━━━ Dataset extract ━━━

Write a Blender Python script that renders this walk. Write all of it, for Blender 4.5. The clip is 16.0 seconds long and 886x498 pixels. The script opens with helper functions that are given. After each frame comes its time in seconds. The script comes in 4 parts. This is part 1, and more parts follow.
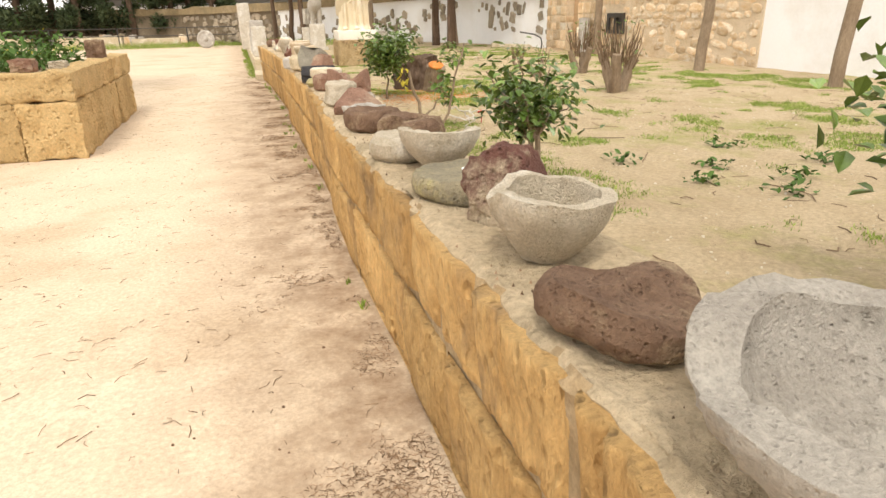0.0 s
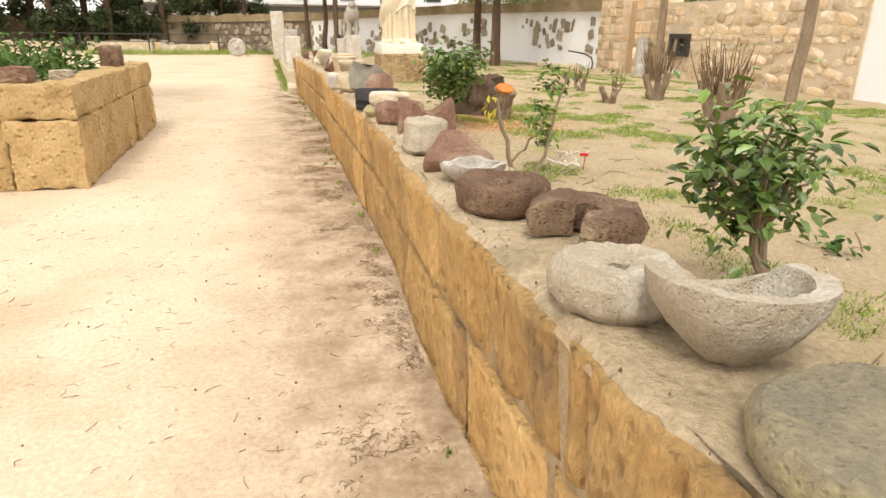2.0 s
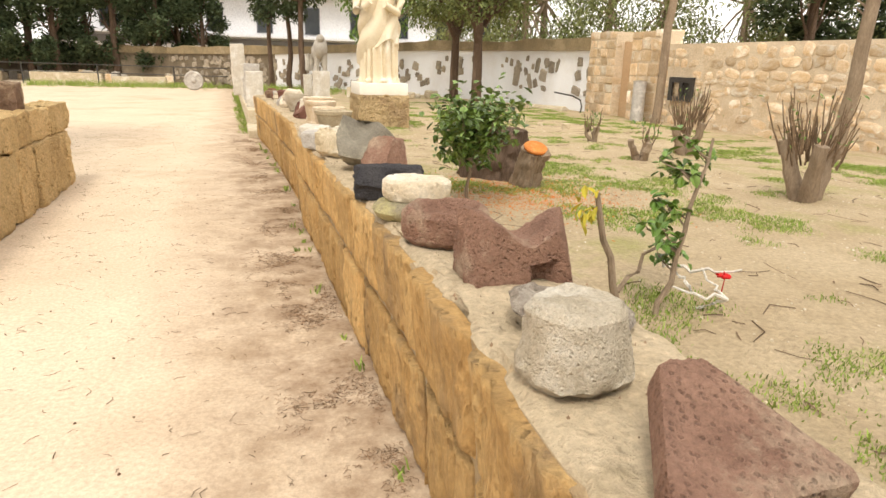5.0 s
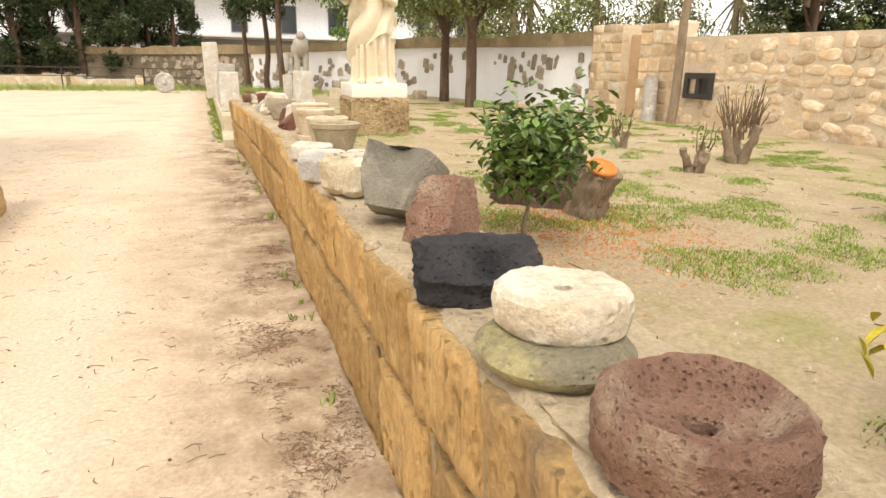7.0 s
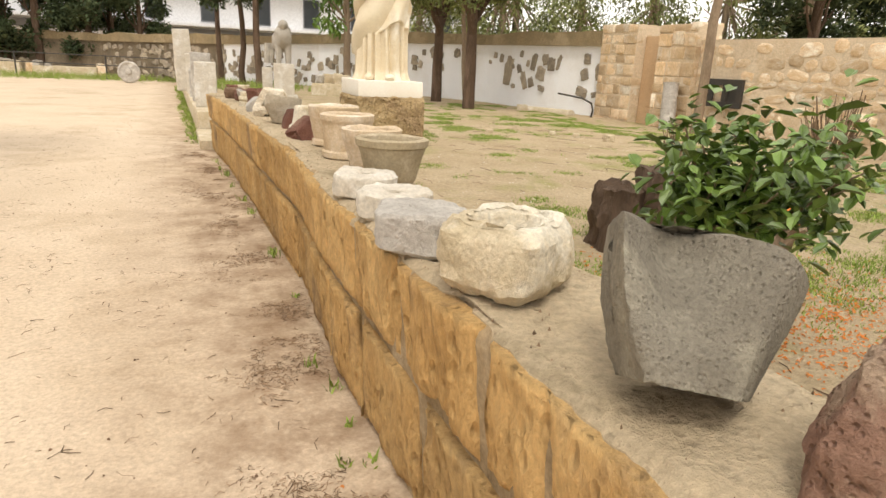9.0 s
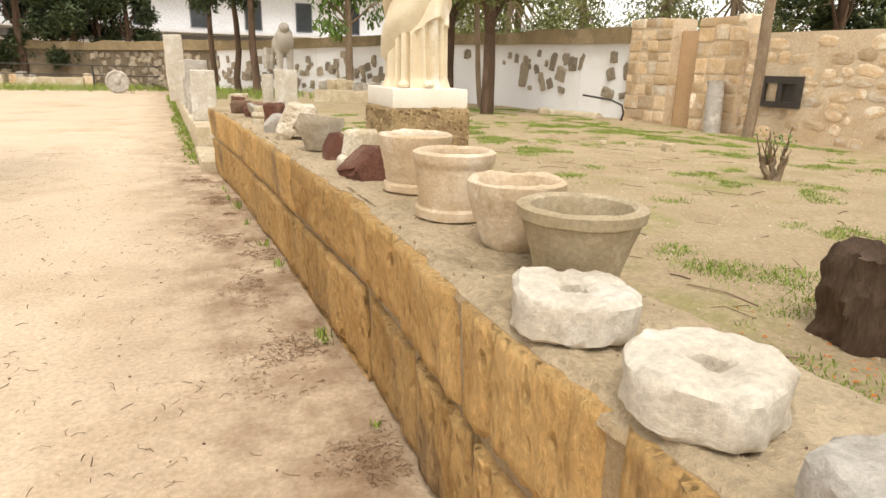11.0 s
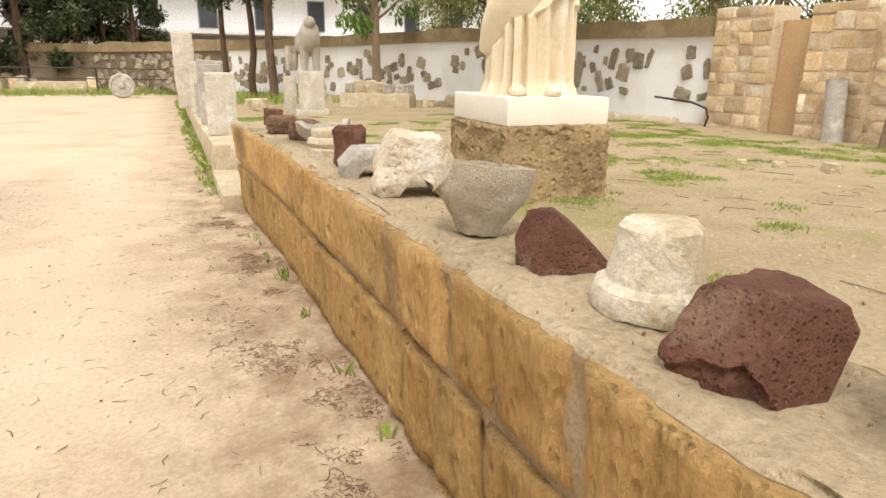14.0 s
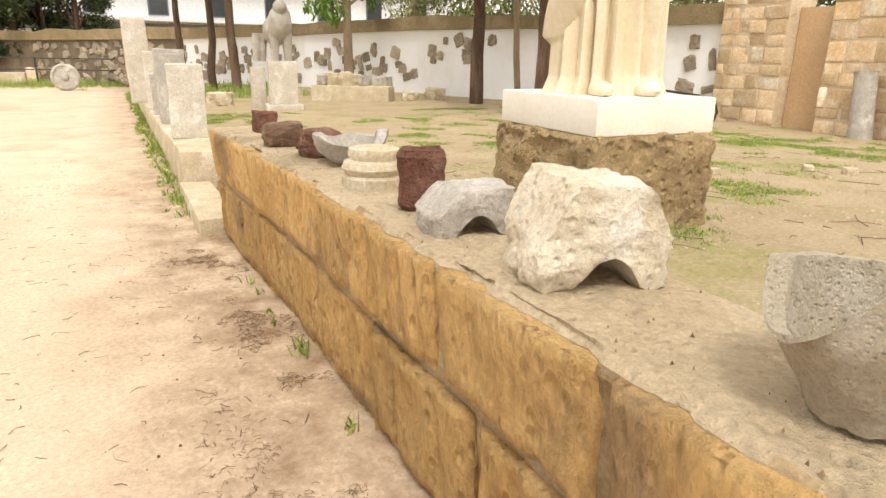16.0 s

━━━

The listing above needs to be output again exactly. Don't include the pictures.

● **Task answer**:
Write a Blender Python script that renders this walk. Write all of it, for Blender 4.5. The clip is 16.0 seconds long and 886x498 pixels. The script opens with helper functions that are given. After each frame comes its time in seconds. The script comes in 4 parts. This is part 1, and more parts follow.
0.0 s
2.0 s
5.0 s
7.0 s
9.0 s
11.0 s
14.0 s
16.0 s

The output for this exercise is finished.